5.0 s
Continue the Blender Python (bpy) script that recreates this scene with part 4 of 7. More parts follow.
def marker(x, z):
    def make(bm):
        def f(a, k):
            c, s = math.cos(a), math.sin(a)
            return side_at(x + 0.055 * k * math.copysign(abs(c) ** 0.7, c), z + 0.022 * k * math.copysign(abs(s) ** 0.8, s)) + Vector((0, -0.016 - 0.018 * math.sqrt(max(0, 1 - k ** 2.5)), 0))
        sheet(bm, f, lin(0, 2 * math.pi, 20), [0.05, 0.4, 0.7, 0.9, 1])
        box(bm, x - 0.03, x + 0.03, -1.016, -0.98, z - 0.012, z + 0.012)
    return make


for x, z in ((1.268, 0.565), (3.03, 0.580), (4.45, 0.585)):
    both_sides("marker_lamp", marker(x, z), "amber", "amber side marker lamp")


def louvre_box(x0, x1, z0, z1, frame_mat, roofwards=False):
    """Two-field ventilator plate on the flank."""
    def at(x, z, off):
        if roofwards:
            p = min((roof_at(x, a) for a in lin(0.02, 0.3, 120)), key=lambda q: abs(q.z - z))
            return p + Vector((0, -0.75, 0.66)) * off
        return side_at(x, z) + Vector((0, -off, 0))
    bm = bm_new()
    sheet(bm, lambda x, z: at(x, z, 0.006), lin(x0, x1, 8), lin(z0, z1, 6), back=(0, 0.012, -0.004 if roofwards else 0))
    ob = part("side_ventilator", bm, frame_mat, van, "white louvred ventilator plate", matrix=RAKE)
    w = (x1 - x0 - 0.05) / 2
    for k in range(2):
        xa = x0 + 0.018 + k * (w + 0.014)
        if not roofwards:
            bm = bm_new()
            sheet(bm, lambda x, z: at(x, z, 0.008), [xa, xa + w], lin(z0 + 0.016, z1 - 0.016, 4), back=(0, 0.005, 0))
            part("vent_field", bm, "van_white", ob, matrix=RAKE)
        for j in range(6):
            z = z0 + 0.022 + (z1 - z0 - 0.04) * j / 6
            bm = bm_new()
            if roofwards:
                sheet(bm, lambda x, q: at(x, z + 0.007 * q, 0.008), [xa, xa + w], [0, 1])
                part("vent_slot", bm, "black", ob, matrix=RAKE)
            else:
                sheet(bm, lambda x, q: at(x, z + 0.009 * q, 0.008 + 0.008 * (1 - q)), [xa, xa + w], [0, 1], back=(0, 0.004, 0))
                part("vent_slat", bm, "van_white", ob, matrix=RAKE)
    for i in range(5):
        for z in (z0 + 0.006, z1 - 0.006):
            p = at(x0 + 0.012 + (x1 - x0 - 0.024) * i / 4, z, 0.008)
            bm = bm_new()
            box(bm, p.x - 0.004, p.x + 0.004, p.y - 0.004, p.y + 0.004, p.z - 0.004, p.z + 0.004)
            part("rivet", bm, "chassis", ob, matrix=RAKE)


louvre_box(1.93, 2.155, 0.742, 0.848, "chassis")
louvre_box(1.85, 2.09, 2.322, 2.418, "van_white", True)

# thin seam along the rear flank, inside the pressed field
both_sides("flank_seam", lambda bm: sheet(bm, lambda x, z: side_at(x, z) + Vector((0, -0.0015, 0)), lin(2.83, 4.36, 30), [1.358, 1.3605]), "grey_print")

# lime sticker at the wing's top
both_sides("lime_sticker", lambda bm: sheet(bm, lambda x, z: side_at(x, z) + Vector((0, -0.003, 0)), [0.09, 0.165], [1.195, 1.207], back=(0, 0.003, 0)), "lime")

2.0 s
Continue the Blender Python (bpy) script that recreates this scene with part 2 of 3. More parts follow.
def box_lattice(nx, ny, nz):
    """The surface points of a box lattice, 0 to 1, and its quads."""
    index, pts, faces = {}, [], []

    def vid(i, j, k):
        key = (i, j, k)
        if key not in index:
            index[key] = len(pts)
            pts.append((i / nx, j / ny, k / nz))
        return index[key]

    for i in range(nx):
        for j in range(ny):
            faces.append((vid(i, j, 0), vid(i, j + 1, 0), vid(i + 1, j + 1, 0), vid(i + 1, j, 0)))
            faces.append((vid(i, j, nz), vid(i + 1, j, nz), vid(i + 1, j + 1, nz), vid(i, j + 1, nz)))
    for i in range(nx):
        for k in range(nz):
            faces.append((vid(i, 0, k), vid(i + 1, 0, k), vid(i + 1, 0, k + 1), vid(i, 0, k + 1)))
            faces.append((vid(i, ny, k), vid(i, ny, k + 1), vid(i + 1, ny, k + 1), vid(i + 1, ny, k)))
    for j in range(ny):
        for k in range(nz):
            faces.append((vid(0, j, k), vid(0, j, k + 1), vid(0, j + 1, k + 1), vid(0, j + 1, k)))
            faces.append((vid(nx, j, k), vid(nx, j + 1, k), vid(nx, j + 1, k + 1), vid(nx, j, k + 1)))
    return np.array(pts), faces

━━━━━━

▸ Task statement
Using the data above, reproduce every line exactly.

▸ Task solution
5.0 s
Continue the Blender Python (bpy) script that recreates this scene with part 4 of 7. More parts follow.
def marker(x, z):
    def make(bm):
        def f(a, k):
            c, s = math.cos(a), math.sin(a)
            return side_at(x + 0.055 * k * math.copysign(abs(c) ** 0.7, c), z + 0.022 * k * math.copysign(abs(s) ** 0.8, s)) + Vector((0, -0.016 - 0.018 * math.sqrt(max(0, 1 - k ** 2.5)), 0))
        sheet(bm, f, lin(0, 2 * math.pi, 20), [0.05, 0.4, 0.7, 0.9, 1])
        box(bm, x - 0.03, x + 0.03, -1.016, -0.98, z - 0.012, z + 0.012)
    return make


for x, z in ((1.268, 0.565), (3.03, 0.580), (4.45, 0.585)):
    both_sides("marker_lamp", marker(x, z), "amber", "amber side marker lamp")


def louvre_box(x0, x1, z0, z1, frame_mat, roofwards=False):
    """Two-field ventilator plate on the flank."""
    def at(x, z, off):
        if roofwards:
            p = min((roof_at(x, a) for a in lin(0.02, 0.3, 120)), key=lambda q: abs(q.z - z))
            return p + Vector((0, -0.75, 0.66)) * off
        return side_at(x, z) + Vector((0, -off, 0))
    bm = bm_new()
    sheet(bm, lambda x, z: at(x, z, 0.006), lin(x0, x1, 8), lin(z0, z1, 6), back=(0, 0.012, -0.004 if roofwards else 0))
    ob = part("side_ventilator", bm, frame_mat, van, "white louvred ventilator plate", matrix=RAKE)
    w = (x1 - x0 - 0.05) / 2
    for k in range(2):
        xa = x0 + 0.018 + k * (w + 0.014)
        if not roofwards:
            bm = bm_new()
            sheet(bm, lambda x, z: at(x, z, 0.008), [xa, xa + w], lin(z0 + 0.016, z1 - 0.016, 4), back=(0, 0.005, 0))
            part("vent_field", bm, "van_white", ob, matrix=RAKE)
        for j in range(6):
            z = z0 + 0.022 + (z1 - z0 - 0.04) * j / 6
            bm = bm_new()
            if roofwards:
                sheet(bm, lambda x, q: at(x, z + 0.007 * q, 0.008), [xa, xa + w], [0, 1])
                part("vent_slot", bm, "black", ob, matrix=RAKE)
            else:
                sheet(bm, lambda x, q: at(x, z + 0.009 * q, 0.008 + 0.008 * (1 - q)), [xa, xa + w], [0, 1], back=(0, 0.004, 0))
                part("vent_slat", bm, "van_white", ob, matrix=RAKE)
    for i in range(5):
        for z in (z0 + 0.006, z1 - 0.006):
            p = at(x0 + 0.012 + (x1 - x0 - 0.024) * i / 4, z, 0.008)
            bm = bm_new()
            box(bm, p.x - 0.004, p.x + 0.004, p.y - 0.004, p.y + 0.004, p.z - 0.004, p.z + 0.004)
            part("rivet", bm, "chassis", ob, matrix=RAKE)


louvre_box(1.93, 2.155, 0.742, 0.848, "chassis")
louvre_box(1.85, 2.09, 2.322, 2.418, "van_white", True)

# thin seam along the rear flank, inside the pressed field
both_sides("flank_seam", lambda bm: sheet(bm, lambda x, z: side_at(x, z) + Vector((0, -0.0015, 0)), lin(2.83, 4.36, 30), [1.358, 1.3605]), "grey_print")

# lime sticker at the wing's top
both_sides("lime_sticker", lambda bm: sheet(bm, lambda x, z: side_at(x, z) + Vector((0, -0.003, 0)), [0.09, 0.165], [1.195, 1.207], back=(0, 0.003, 0)), "lime")

2.0 s
Continue the Blender Python (bpy) script that recreates this scene with part 2 of 3. More parts follow.
def box_lattice(nx, ny, nz):
    """The surface points of a box lattice, 0 to 1, and its quads."""
    index, pts, faces = {}, [], []

    def vid(i, j, k):
        key = (i, j, k)
        if key not in index:
            index[key] = len(pts)
            pts.append((i / nx, j / ny, k / nz))
        return index[key]

    for i in range(nx):
        for j in range(ny):
            faces.append((vid(i, j, 0), vid(i, j + 1, 0), vid(i + 1, j + 1, 0), vid(i + 1, j, 0)))
            faces.append((vid(i, j, nz), vid(i + 1, j, nz), vid(i + 1, j + 1, nz), vid(i, j + 1, nz)))
    for i in range(nx):
        for k in range(nz):
            faces.append((vid(i, 0, k), vid(i + 1, 0, k), vid(i + 1, 0, k + 1), vid(i, 0, k + 1)))
            faces.append((vid(i, ny, k), vid(i, ny, k + 1), vid(i + 1, ny, k + 1), vid(i + 1, ny, k)))
    for j in range(ny):
        for k in range(nz):
            faces.append((vid(0, j, k), vid(0, j, k + 1), vid(0, j + 1, k + 1), vid(0, j + 1, k)))
            faces.append((vid(nx, j, k), vid(nx, j + 1, k), vid(nx, j + 1, k + 1), vid(nx, j, k + 1)))
    return np.array(pts), faces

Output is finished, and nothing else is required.